▸ AIM OF THE EXERCISE
Pictures do not belong in your copy. Repeat all the other data exactly.

╔══

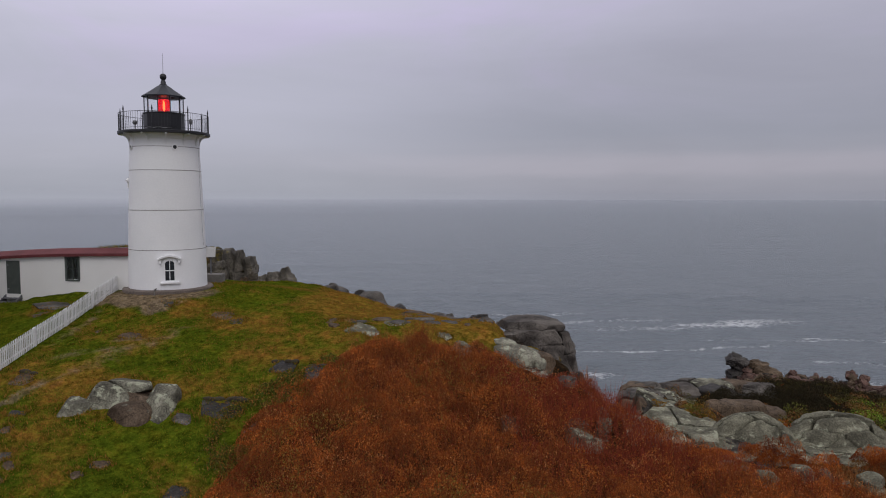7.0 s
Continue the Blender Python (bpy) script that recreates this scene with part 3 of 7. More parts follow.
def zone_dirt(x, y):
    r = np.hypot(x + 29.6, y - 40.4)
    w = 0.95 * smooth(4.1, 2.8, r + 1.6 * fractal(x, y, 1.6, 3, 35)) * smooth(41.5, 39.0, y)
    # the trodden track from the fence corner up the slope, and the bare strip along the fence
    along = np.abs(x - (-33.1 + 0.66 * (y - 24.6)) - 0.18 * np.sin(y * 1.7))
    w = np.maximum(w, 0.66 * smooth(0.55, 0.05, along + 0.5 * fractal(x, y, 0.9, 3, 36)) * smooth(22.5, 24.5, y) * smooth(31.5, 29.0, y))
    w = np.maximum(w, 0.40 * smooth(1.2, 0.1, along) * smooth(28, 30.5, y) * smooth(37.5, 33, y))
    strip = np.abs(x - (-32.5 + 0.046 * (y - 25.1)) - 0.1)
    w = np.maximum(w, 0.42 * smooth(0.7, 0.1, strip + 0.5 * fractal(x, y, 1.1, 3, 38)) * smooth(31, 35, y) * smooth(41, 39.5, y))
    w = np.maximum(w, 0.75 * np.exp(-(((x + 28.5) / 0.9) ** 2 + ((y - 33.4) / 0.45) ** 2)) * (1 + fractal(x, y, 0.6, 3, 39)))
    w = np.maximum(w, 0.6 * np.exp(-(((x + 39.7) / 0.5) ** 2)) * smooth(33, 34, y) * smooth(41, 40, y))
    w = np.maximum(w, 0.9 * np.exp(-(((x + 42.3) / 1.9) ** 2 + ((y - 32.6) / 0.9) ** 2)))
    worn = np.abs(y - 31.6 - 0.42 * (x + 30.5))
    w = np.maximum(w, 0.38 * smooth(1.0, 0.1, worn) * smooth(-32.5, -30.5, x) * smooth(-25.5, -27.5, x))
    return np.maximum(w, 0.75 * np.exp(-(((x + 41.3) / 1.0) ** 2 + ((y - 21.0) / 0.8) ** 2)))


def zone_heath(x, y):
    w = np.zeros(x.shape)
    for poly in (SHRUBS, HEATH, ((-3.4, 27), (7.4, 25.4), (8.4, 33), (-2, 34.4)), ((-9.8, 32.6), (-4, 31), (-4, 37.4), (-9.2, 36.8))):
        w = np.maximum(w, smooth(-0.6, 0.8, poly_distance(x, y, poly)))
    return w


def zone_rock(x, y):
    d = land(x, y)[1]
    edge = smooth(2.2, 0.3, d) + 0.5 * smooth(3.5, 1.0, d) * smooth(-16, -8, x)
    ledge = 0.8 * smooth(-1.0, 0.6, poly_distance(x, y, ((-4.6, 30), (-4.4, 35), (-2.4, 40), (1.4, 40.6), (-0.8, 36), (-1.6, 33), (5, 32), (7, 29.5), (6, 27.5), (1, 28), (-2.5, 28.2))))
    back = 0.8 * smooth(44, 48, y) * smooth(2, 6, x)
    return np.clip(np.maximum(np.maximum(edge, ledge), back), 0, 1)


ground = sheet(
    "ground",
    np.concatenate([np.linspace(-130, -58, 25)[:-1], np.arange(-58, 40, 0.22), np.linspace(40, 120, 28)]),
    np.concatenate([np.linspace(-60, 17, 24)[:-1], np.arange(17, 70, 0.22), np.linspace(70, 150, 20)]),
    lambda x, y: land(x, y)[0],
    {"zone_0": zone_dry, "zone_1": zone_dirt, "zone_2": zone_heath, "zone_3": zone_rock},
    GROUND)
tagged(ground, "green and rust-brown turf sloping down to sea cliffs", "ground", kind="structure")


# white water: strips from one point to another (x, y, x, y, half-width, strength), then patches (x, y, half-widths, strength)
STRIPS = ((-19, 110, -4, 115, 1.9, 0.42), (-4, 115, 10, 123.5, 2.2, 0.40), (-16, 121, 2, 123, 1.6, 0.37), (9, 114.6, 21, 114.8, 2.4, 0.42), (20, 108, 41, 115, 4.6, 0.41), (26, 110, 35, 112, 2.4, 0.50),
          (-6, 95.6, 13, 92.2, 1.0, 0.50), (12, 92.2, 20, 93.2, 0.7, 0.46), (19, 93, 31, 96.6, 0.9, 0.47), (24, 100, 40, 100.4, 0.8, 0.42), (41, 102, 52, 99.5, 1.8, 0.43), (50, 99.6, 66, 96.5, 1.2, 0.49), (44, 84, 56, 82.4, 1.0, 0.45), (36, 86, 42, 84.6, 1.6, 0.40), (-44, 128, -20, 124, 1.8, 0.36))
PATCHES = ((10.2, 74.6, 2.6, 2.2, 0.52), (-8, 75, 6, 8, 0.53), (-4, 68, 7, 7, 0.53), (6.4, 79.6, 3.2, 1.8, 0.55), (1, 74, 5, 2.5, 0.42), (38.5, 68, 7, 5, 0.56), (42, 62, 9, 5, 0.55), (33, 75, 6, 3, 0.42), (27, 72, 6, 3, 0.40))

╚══

▸ SOLUTION BELOW
7.0 s
Continue the Blender Python (bpy) script that recreates this scene with part 3 of 7. More parts follow.
def zone_dirt(x, y):
    r = np.hypot(x + 29.6, y - 40.4)
    w = 0.95 * smooth(4.1, 2.8, r + 1.6 * fractal(x, y, 1.6, 3, 35)) * smooth(41.5, 39.0, y)
    # the trodden track from the fence corner up the slope, and the bare strip along the fence
    along = np.abs(x - (-33.1 + 0.66 * (y - 24.6)) - 0.18 * np.sin(y * 1.7))
    w = np.maximum(w, 0.66 * smooth(0.55, 0.05, along + 0.5 * fractal(x, y, 0.9, 3, 36)) * smooth(22.5, 24.5, y) * smooth(31.5, 29.0, y))
    w = np.maximum(w, 0.40 * smooth(1.2, 0.1, along) * smooth(28, 30.5, y) * smooth(37.5, 33, y))
    strip = np.abs(x - (-32.5 + 0.046 * (y - 25.1)) - 0.1)
    w = np.maximum(w, 0.42 * smooth(0.7, 0.1, strip + 0.5 * fractal(x, y, 1.1, 3, 38)) * smooth(31, 35, y) * smooth(41, 39.5, y))
    w = np.maximum(w, 0.75 * np.exp(-(((x + 28.5) / 0.9) ** 2 + ((y - 33.4) / 0.45) ** 2)) * (1 + fractal(x, y, 0.6, 3, 39)))
    w = np.maximum(w, 0.6 * np.exp(-(((x + 39.7) / 0.5) ** 2)) * smooth(33, 34, y) * smooth(41, 40, y))
    w = np.maximum(w, 0.9 * np.exp(-(((x + 42.3) / 1.9) ** 2 + ((y - 32.6) / 0.9) ** 2)))
    worn = np.abs(y - 31.6 - 0.42 * (x + 30.5))
    w = np.maximum(w, 0.38 * smooth(1.0, 0.1, worn) * smooth(-32.5, -30.5, x) * smooth(-25.5, -27.5, x))
    return np.maximum(w, 0.75 * np.exp(-(((x + 41.3) / 1.0) ** 2 + ((y - 21.0) / 0.8) ** 2)))


def zone_heath(x, y):
    w = np.zeros(x.shape)
    for poly in (SHRUBS, HEATH, ((-3.4, 27), (7.4, 25.4), (8.4, 33), (-2, 34.4)), ((-9.8, 32.6), (-4, 31), (-4, 37.4), (-9.2, 36.8))):
        w = np.maximum(w, smooth(-0.6, 0.8, poly_distance(x, y, poly)))
    return w


def zone_rock(x, y):
    d = land(x, y)[1]
    edge = smooth(2.2, 0.3, d) + 0.5 * smooth(3.5, 1.0, d) * smooth(-16, -8, x)
    ledge = 0.8 * smooth(-1.0, 0.6, poly_distance(x, y, ((-4.6, 30), (-4.4, 35), (-2.4, 40), (1.4, 40.6), (-0.8, 36), (-1.6, 33), (5, 32), (7, 29.5), (6, 27.5), (1, 28), (-2.5, 28.2))))
    back = 0.8 * smooth(44, 48, y) * smooth(2, 6, x)
    return np.clip(np.maximum(np.maximum(edge, ledge), back), 0, 1)


ground = sheet(
    "ground",
    np.concatenate([np.linspace(-130, -58, 25)[:-1], np.arange(-58, 40, 0.22), np.linspace(40, 120, 28)]),
    np.concatenate([np.linspace(-60, 17, 24)[:-1], np.arange(17, 70, 0.22), np.linspace(70, 150, 20)]),
    lambda x, y: land(x, y)[0],
    {"zone_0": zone_dry, "zone_1": zone_dirt, "zone_2": zone_heath, "zone_3": zone_rock},
    GROUND)
tagged(ground, "green and rust-brown turf sloping down to sea cliffs", "ground", kind="structure")


# white water: strips from one point to another (x, y, x, y, half-width, strength), then patches (x, y, half-widths, strength)
STRIPS = ((-19, 110, -4, 115, 1.9, 0.42), (-4, 115, 10, 123.5, 2.2, 0.40), (-16, 121, 2, 123, 1.6, 0.37), (9, 114.6, 21, 114.8, 2.4, 0.42), (20, 108, 41, 115, 4.6, 0.41), (26, 110, 35, 112, 2.4, 0.50),
          (-6, 95.6, 13, 92.2, 1.0, 0.50), (12, 92.2, 20, 93.2, 0.7, 0.46), (19, 93, 31, 96.6, 0.9, 0.47), (24, 100, 40, 100.4, 0.8, 0.42), (41, 102, 52, 99.5, 1.8, 0.43), (50, 99.6, 66, 96.5, 1.2, 0.49), (44, 84, 56, 82.4, 1.0, 0.45), (36, 86, 42, 84.6, 1.6, 0.40), (-44, 128, -20, 124, 1.8, 0.36))
PATCHES = ((10.2, 74.6, 2.6, 2.2, 0.52), (-8, 75, 6, 8, 0.53), (-4, 68, 7, 7, 0.53), (6.4, 79.6, 3.2, 1.8, 0.55), (1, 74, 5, 2.5, 0.42), (38.5, 68, 7, 5, 0.56), (42, 62, 9, 5, 0.55), (33, 75, 6, 3, 0.42), (27, 72, 6, 3, 0.40))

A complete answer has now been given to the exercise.